Count lines holding the word "walk". Only the number is wanted.

:: Material ::

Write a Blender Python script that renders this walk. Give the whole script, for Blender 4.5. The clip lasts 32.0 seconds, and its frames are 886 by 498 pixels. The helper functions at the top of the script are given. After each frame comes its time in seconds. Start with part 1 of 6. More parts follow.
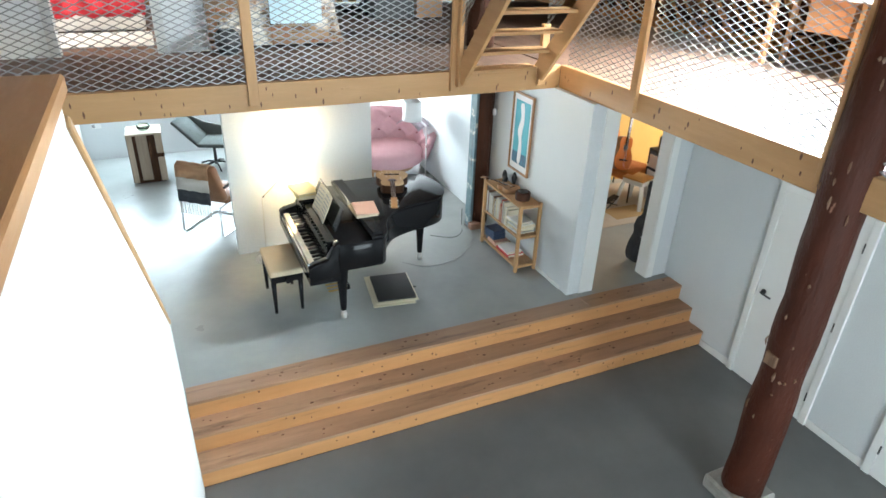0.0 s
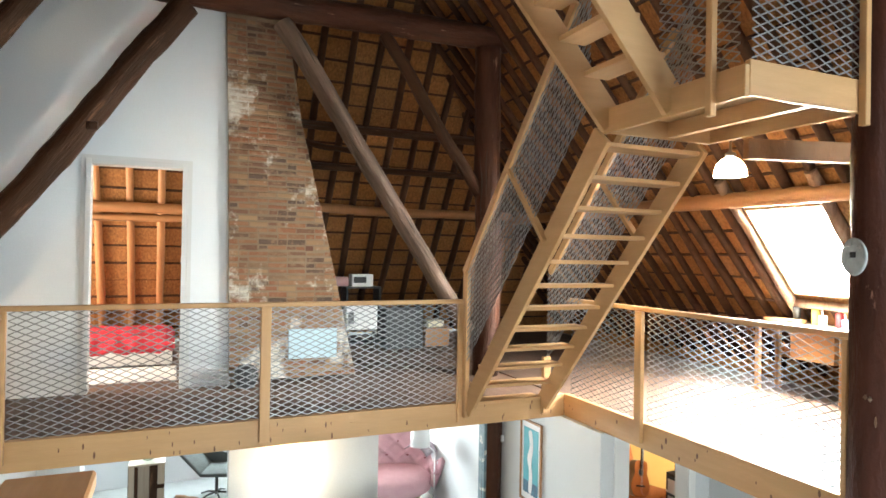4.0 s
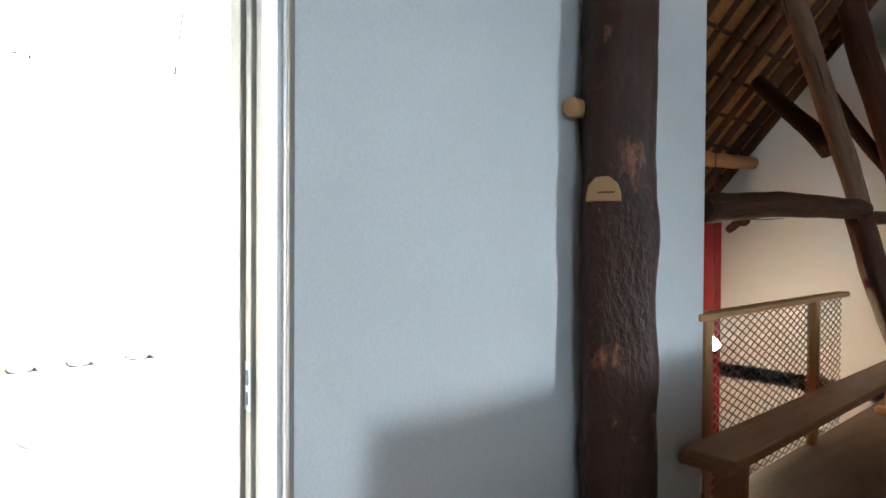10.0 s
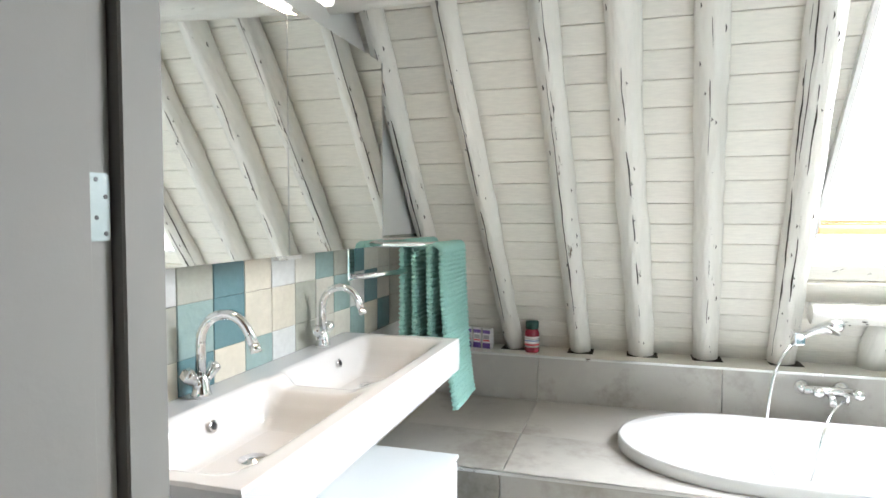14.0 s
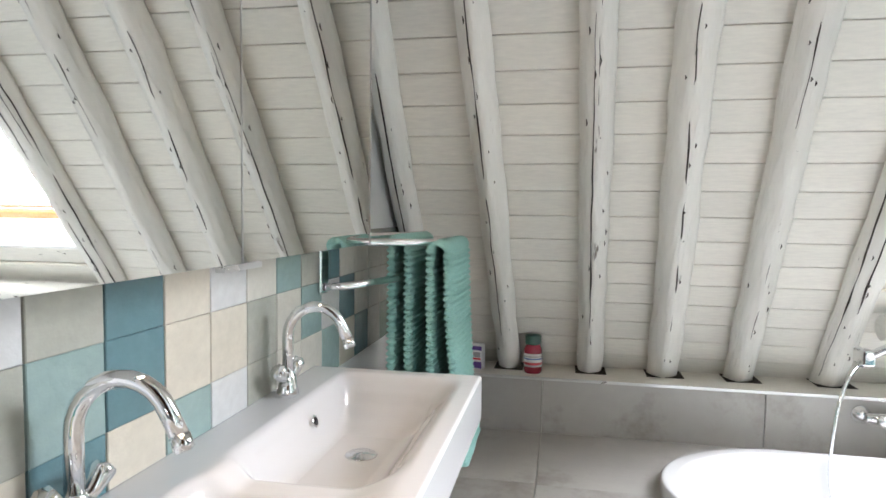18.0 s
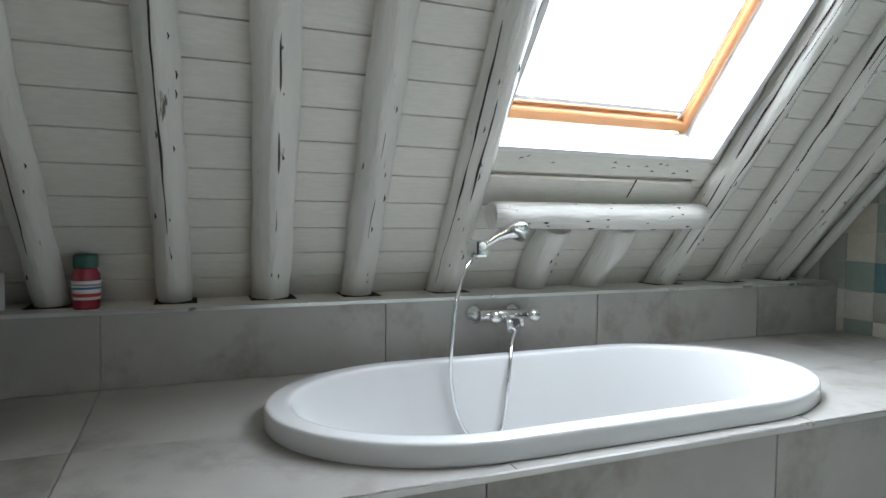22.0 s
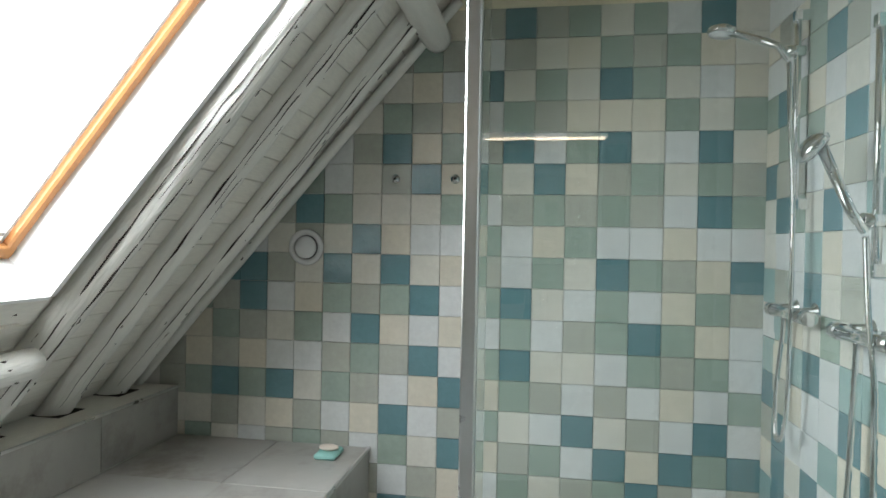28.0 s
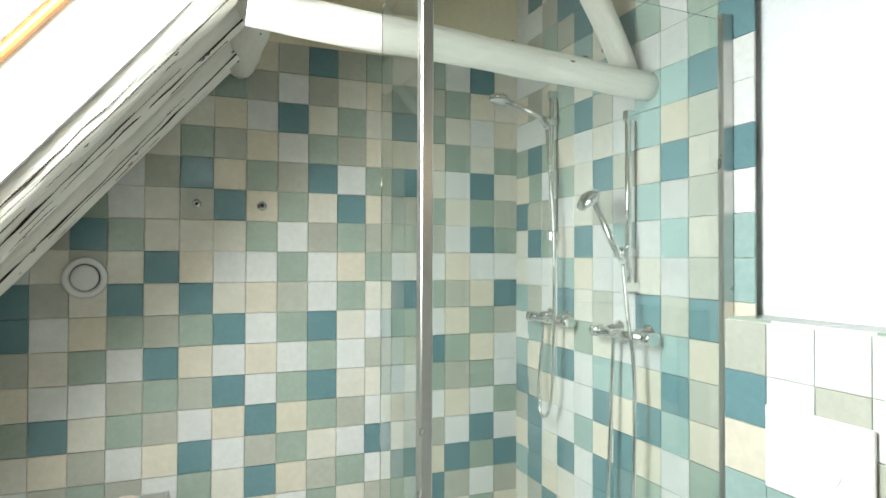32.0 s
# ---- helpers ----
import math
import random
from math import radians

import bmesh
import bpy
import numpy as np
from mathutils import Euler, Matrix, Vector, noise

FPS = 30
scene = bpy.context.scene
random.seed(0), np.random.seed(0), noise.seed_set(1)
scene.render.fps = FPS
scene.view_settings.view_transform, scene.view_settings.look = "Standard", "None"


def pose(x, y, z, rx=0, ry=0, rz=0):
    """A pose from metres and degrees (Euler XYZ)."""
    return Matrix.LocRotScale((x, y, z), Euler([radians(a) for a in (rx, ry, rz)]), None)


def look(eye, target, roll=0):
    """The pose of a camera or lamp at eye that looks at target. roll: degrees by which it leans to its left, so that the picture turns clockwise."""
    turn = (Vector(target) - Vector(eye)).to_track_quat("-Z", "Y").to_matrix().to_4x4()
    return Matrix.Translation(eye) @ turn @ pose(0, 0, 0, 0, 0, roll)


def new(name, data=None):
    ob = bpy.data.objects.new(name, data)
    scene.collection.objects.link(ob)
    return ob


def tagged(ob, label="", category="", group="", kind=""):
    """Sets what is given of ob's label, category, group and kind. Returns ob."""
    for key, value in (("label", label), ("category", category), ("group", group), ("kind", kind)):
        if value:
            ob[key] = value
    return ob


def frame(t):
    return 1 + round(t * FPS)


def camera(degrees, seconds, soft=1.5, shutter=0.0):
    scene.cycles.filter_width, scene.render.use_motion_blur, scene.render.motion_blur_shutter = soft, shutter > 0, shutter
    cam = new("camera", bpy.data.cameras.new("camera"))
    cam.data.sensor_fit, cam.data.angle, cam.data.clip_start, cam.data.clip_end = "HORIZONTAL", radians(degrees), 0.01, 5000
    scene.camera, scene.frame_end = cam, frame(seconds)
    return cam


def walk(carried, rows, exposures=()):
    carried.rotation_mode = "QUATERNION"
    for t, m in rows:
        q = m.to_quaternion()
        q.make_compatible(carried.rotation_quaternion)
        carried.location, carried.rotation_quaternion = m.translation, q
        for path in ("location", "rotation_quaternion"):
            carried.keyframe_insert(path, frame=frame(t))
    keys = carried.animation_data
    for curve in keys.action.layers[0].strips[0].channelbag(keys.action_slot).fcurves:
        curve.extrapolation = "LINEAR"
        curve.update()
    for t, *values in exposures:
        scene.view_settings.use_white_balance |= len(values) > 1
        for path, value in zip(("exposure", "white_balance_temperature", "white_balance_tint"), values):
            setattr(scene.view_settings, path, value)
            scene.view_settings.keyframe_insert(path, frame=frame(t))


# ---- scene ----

:::

* [Result of this exercise]:
2